** START **

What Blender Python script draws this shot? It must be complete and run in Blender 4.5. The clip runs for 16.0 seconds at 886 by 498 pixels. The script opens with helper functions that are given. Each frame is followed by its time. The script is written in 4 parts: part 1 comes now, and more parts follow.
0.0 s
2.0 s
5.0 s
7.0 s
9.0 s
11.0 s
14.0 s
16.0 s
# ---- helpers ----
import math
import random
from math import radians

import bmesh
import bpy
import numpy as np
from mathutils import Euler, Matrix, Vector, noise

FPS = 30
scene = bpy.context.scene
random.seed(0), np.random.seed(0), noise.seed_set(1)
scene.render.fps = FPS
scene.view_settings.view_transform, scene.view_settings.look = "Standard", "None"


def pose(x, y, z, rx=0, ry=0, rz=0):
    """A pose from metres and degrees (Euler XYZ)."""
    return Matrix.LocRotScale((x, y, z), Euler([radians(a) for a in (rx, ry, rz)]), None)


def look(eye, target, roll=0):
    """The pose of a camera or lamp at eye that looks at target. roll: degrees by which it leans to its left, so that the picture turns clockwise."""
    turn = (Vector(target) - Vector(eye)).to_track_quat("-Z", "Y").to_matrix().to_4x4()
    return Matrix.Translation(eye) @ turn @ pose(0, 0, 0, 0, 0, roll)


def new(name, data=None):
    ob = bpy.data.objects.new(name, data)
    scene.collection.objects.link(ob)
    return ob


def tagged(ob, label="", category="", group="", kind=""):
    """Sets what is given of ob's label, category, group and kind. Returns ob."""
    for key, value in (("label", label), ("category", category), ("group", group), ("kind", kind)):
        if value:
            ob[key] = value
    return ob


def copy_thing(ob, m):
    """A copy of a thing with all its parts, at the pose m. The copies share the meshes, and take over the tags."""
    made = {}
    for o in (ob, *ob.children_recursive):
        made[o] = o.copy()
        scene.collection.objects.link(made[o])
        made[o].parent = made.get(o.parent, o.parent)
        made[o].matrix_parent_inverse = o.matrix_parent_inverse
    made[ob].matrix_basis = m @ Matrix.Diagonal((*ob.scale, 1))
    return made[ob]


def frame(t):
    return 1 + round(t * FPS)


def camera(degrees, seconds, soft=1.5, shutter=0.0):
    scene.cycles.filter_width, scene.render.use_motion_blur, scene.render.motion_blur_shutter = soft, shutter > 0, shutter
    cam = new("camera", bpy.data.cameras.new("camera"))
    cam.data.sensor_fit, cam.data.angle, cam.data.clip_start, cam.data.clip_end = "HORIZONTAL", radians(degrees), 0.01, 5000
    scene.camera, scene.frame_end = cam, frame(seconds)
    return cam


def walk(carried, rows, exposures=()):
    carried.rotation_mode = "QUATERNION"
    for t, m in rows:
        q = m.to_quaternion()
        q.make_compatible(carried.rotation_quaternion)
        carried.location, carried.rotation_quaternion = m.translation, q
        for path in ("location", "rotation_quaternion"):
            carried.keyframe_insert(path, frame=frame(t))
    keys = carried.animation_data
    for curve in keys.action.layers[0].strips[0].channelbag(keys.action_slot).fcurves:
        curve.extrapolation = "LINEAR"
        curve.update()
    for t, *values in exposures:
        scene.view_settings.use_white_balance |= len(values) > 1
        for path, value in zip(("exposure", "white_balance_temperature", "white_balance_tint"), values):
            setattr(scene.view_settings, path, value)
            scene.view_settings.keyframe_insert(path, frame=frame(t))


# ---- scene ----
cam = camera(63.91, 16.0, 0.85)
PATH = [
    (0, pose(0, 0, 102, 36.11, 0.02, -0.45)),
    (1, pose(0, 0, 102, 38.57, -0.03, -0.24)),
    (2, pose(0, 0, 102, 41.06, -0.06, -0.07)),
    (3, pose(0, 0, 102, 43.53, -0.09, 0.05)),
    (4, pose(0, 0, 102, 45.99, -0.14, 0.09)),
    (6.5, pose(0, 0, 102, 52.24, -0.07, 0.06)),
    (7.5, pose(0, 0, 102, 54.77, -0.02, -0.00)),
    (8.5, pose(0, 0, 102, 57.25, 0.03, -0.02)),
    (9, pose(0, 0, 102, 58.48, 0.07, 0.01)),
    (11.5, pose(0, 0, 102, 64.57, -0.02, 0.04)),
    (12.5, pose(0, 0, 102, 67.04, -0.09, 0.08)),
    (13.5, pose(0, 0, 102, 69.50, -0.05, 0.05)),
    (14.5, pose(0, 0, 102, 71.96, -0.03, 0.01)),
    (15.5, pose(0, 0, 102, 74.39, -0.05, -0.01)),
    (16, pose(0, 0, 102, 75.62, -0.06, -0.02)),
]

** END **

▸ **STATED EXERCISE**: Restate the listing above word for word.

▸ **EXERCISE RESULT**:
What Blender Python script draws this shot? It must be complete and run in Blender 4.5. The clip runs for 16.0 seconds at 886 by 498 pixels. The script opens with helper functions that are given. Each frame is followed by its time. The script is written in 4 parts: part 1 comes now, and more parts follow.
0.0 s
2.0 s
5.0 s
7.0 s
9.0 s
11.0 s
14.0 s
16.0 s
# ---- helpers ----
import math
import random
from math import radians

import bmesh
import bpy
import numpy as np
from mathutils import Euler, Matrix, Vector, noise

FPS = 30
scene = bpy.context.scene
random.seed(0), np.random.seed(0), noise.seed_set(1)
scene.render.fps = FPS
scene.view_settings.view_transform, scene.view_settings.look = "Standard", "None"


def pose(x, y, z, rx=0, ry=0, rz=0):
    """A pose from metres and degrees (Euler XYZ)."""
    return Matrix.LocRotScale((x, y, z), Euler([radians(a) for a in (rx, ry, rz)]), None)


def look(eye, target, roll=0):
    """The pose of a camera or lamp at eye that looks at target. roll: degrees by which it leans to its left, so that the picture turns clockwise."""
    turn = (Vector(target) - Vector(eye)).to_track_quat("-Z", "Y").to_matrix().to_4x4()
    return Matrix.Translation(eye) @ turn @ pose(0, 0, 0, 0, 0, roll)


def new(name, data=None):
    ob = bpy.data.objects.new(name, data)
    scene.collection.objects.link(ob)
    return ob


def tagged(ob, label="", category="", group="", kind=""):
    """Sets what is given of ob's label, category, group and kind. Returns ob."""
    for key, value in (("label", label), ("category", category), ("group", group), ("kind", kind)):
        if value:
            ob[key] = value
    return ob


def copy_thing(ob, m):
    """A copy of a thing with all its parts, at the pose m. The copies share the meshes, and take over the tags."""
    made = {}
    for o in (ob, *ob.children_recursive):
        made[o] = o.copy()
        scene.collection.objects.link(made[o])
        made[o].parent = made.get(o.parent, o.parent)
        made[o].matrix_parent_inverse = o.matrix_parent_inverse
    made[ob].matrix_basis = m @ Matrix.Diagonal((*ob.scale, 1))
    return made[ob]


def frame(t):
    return 1 + round(t * FPS)


def camera(degrees, seconds, soft=1.5, shutter=0.0):
    scene.cycles.filter_width, scene.render.use_motion_blur, scene.render.motion_blur_shutter = soft, shutter > 0, shutter
    cam = new("camera", bpy.data.cameras.new("camera"))
    cam.data.sensor_fit, cam.data.angle, cam.data.clip_start, cam.data.clip_end = "HORIZONTAL", radians(degrees), 0.01, 5000
    scene.camera, scene.frame_end = cam, frame(seconds)
    return cam


def walk(carried, rows, exposures=()):
    carried.rotation_mode = "QUATERNION"
    for t, m in rows:
        q = m.to_quaternion()
        q.make_compatible(carried.rotation_quaternion)
        carried.location, carried.rotation_quaternion = m.translation, q
        for path in ("location", "rotation_quaternion"):
            carried.keyframe_insert(path, frame=frame(t))
    keys = carried.animation_data
    for curve in keys.action.layers[0].strips[0].channelbag(keys.action_slot).fcurves:
        curve.extrapolation = "LINEAR"
        curve.update()
    for t, *values in exposures:
        scene.view_settings.use_white_balance |= len(values) > 1
        for path, value in zip(("exposure", "white_balance_temperature", "white_balance_tint"), values):
            setattr(scene.view_settings, path, value)
            scene.view_settings.keyframe_insert(path, frame=frame(t))


# ---- scene ----
cam = camera(63.91, 16.0, 0.85)
PATH = [
    (0, pose(0, 0, 102, 36.11, 0.02, -0.45)),
    (1, pose(0, 0, 102, 38.57, -0.03, -0.24)),
    (2, pose(0, 0, 102, 41.06, -0.06, -0.07)),
    (3, pose(0, 0, 102, 43.53, -0.09, 0.05)),
    (4, pose(0, 0, 102, 45.99, -0.14, 0.09)),
    (6.5, pose(0, 0, 102, 52.24, -0.07, 0.06)),
    (7.5, pose(0, 0, 102, 54.77, -0.02, -0.00)),
    (8.5, pose(0, 0, 102, 57.25, 0.03, -0.02)),
    (9, pose(0, 0, 102, 58.48, 0.07, 0.01)),
    (11.5, pose(0, 0, 102, 64.57, -0.02, 0.04)),
    (12.5, pose(0, 0, 102, 67.04, -0.09, 0.08)),
    (13.5, pose(0, 0, 102, 69.50, -0.05, 0.05)),
    (14.5, pose(0, 0, 102, 71.96, -0.03, 0.01)),
    (15.5, pose(0, 0, 102, 74.39, -0.05, -0.01)),
    (16, pose(0, 0, 102, 75.62, -0.06, -0.02)),
]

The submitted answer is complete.